The children are receiving care at Hue Medical College in Hue, Vietnam, an area heavily hit by Agent Orange defoliants during the Vietnam War, said Lauri Kuntz, the NHS teacher sponsor.
“It’s been a trickle-down effect, with generations still seeing deformities,” she said.
It was through Kuntz that Grant heard of Hue Medical College and got her students involved, Grant said.
Kuntz, who worked with Vietnamese refugees for 12 years, heard of the doctor, Nguyen Nhan, who manages the college’s Office of Genetic Counseling and Disabled Children. Kuntz traveled to his clinic to meet him and has been raising funds for him for years.
The $900 came from money already in NJHS’s account. Some has already paid for a heart surgery for 12-year-old Nguyen Thi Viet Trang. The remainder is going to a 5-year-old boy who is taking medication to get stronger for his heart surgery, Grant said.
NJHS also collected another $950 during a bake sale earlier this month.

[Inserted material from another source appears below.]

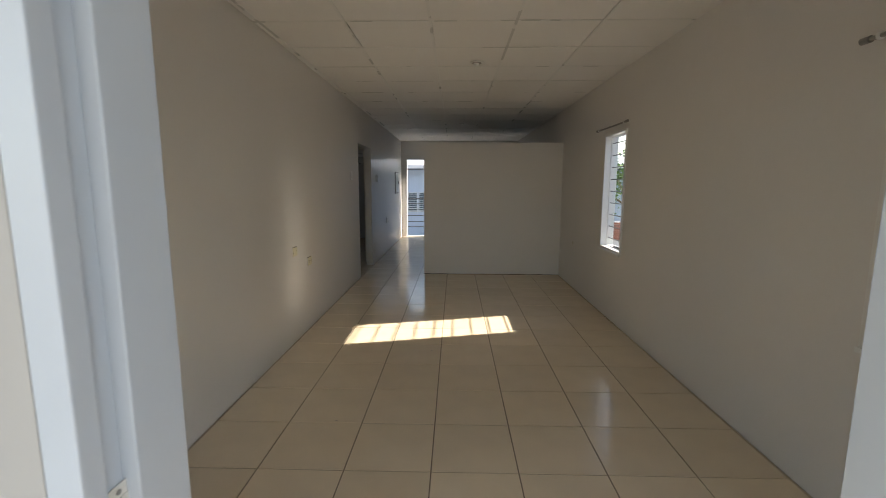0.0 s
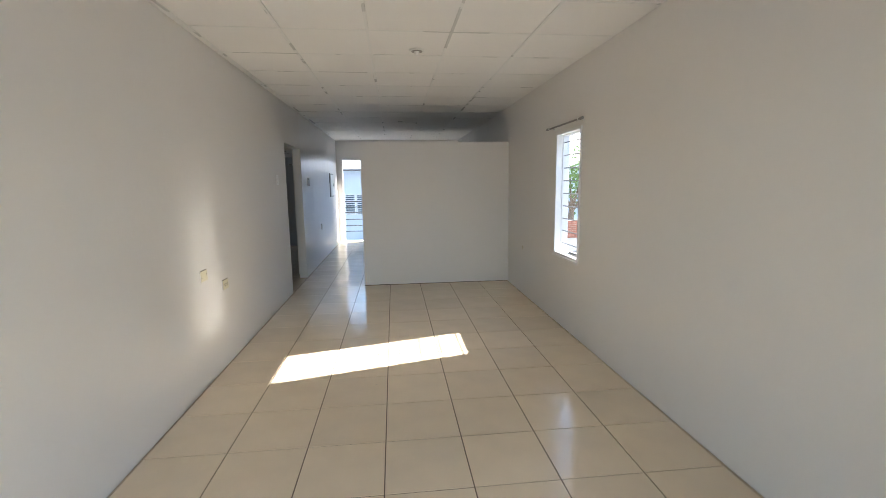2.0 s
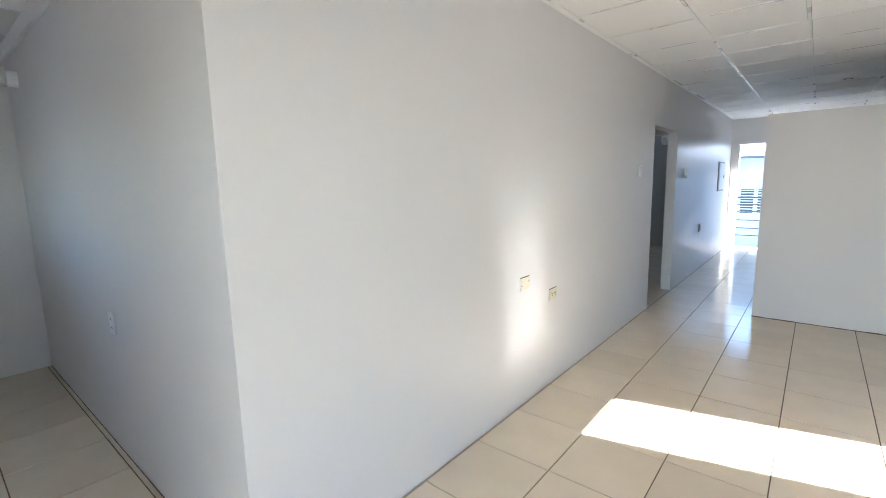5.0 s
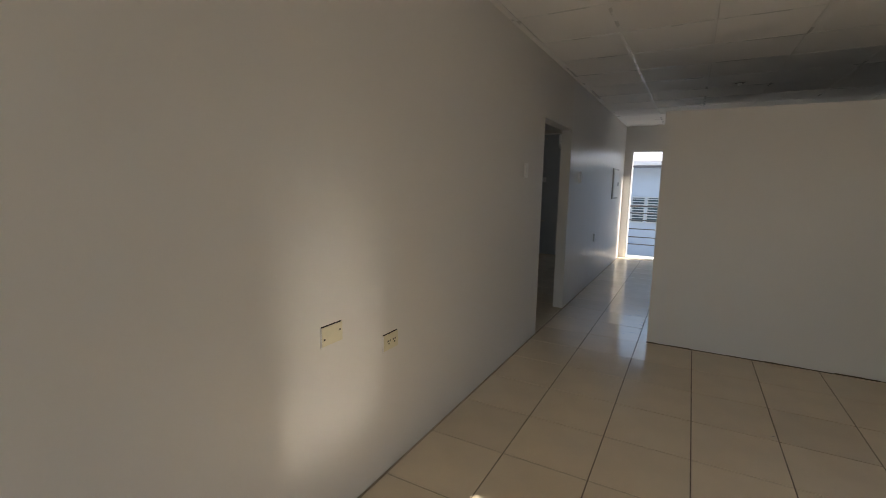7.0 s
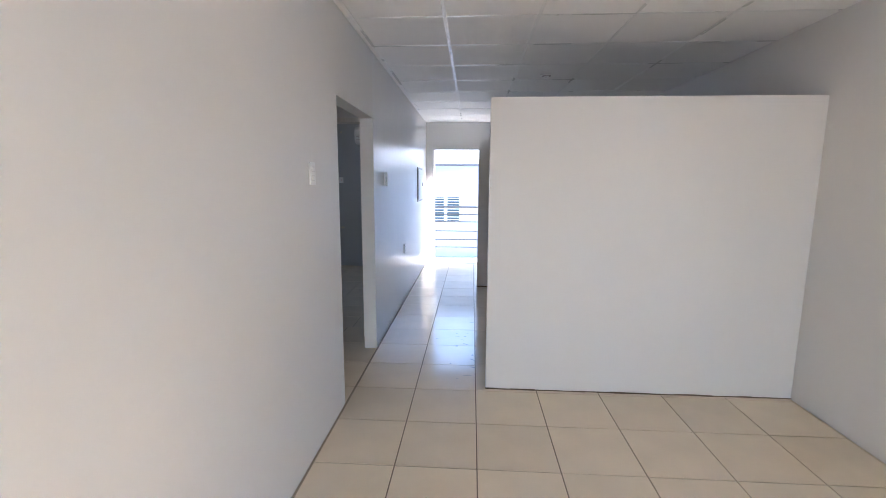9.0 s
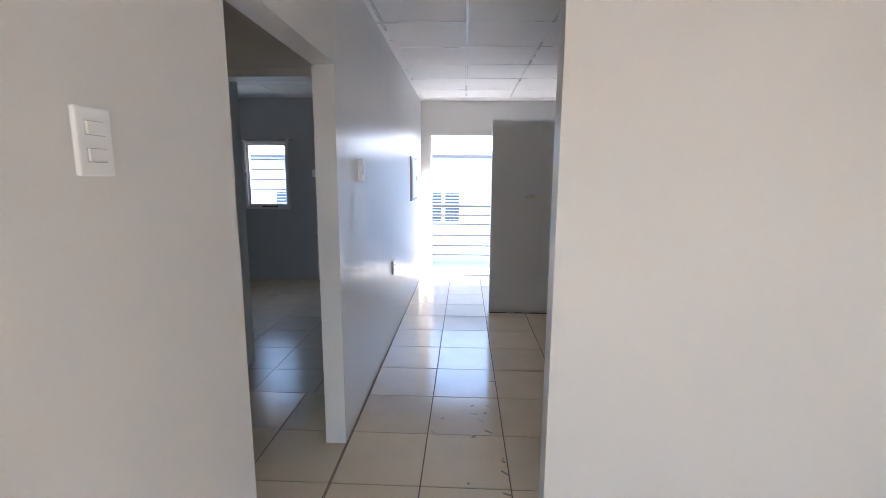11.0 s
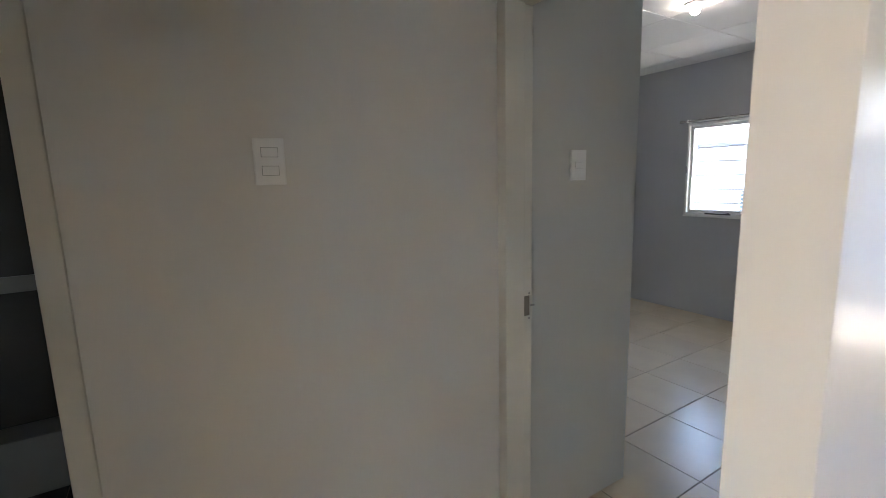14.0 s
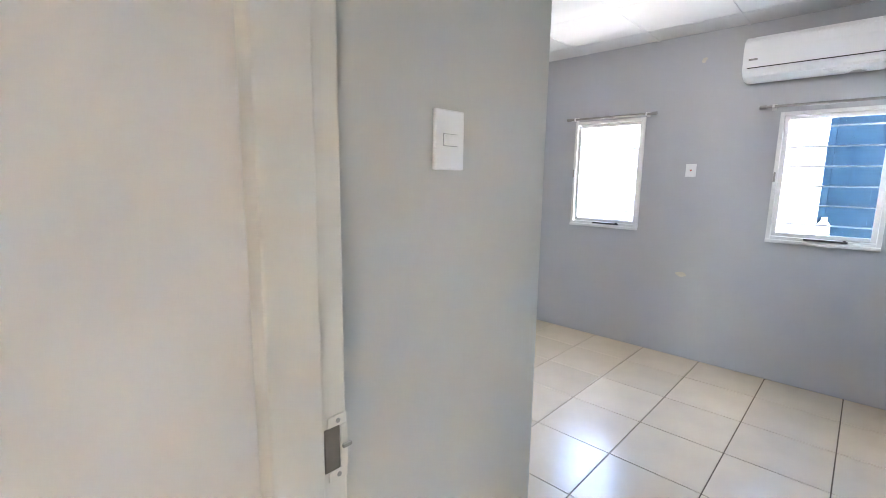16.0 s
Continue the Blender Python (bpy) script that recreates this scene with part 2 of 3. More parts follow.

The money will be given to the Bikoen Orphanage in Shichinohe, Japan, on Jan. 11. The orphanage, with 68 children, requested money for winter heating bills, Grant said.
Eighth-grader Kaitlyn Grimm said the bake sale “was a lot of fun. I love giving back to the community.”
NHS raised its money earlier in the year during the school’s educator’s day. With the theme “Beyond the Bake Sale,” students researched and presented information about their favorite charity for a fund-raiser.
“I thought as an honor society, we needed to be more global,” Kuntz said. Money was raised for Nhan’s clinic, goats for an African charity, and baseball equipment for poor communities.
Seniors Samantha Cannon and Norah Sweeney brought in about $125 — both in cash and supplies — for the Cambodia Arts and Scholarship Foundation. The foundation supports schools in underpopulated areas that receive no government funding for education, Sweeney said.
Their donation went to a school in a remote jungle region.
“All those school supplies, I think we have those every day,” Cannon said. “You … realize how much they appreciate it.”